41. There is force in Mr Vineall's submission. However if he were correct in his submissions, this would have very damaging consequences for the development of the law of this country. His submission ignores the reality of what happens on an application for permission. If there is an oral hearing on an application for permission, the hearing is normally intended to last no more than 20 minutes. A judge may deal with seven or eight applications in the one day. In each he will give judgments of differing lengths.
42. Until recently it would be unusual for any judgment on an application for permission to be reported. However, as a result of the development of specialist reports, even in relation to applications for permission, judgments are now commonly reported. However, the fact that they are reported does not alter the consideration which the judge can give to the terms in which his judgment is couched. Furthermore the judge is not usually referred to reports of other cases, or if he is referred to reports, he will have them drawn to his attention in a much more summary manner than would be the case on the hearing of an appeal.

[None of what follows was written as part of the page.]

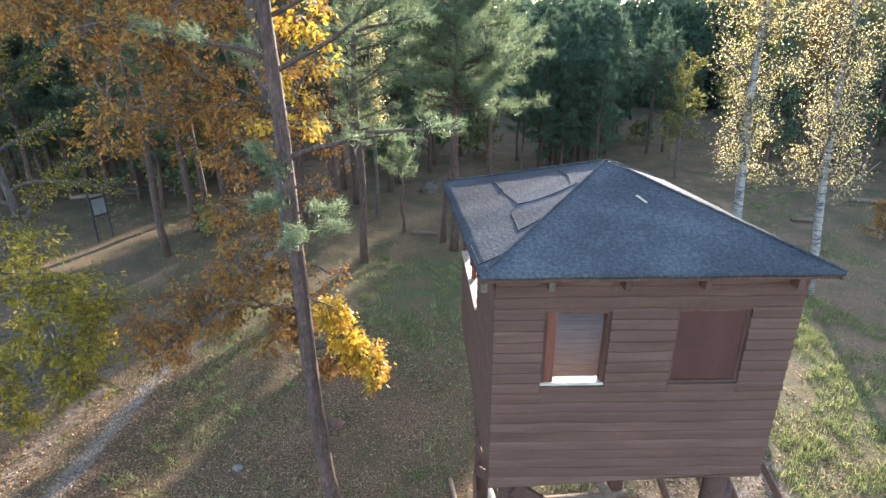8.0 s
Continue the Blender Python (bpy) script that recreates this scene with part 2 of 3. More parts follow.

43. Even if Mr Vineall had been right, when he submitted there is no decision which directly deals with the status of judgments of this court on applications for permission to appeal, it is well established that the court does not regard them as binding authorities. This is confirmed by the case of Robinson v Secretary of State for the Home Dept [1997] Imm AR 568 at 580 where there is reference to the judgment of Simon Brown LJ in R v Kensington and Chelsea London BC, ex p Kihara (1996) 29 HLR 147. The court does not therefore have to follow the decisions given on applications for permission to appeal. They are at best only of persuasive weight. The court does not encourage reference to judgments given on applications for permission. However, if a court is prepared to be referred to such judgments, it should be clearly understood that they are not binding.
DISPOSITION
Appeal allowed. No order as to costs here and below.
SOLICITORS
Brearly Chambers & Co, Elland; Davies Arnold Cooper.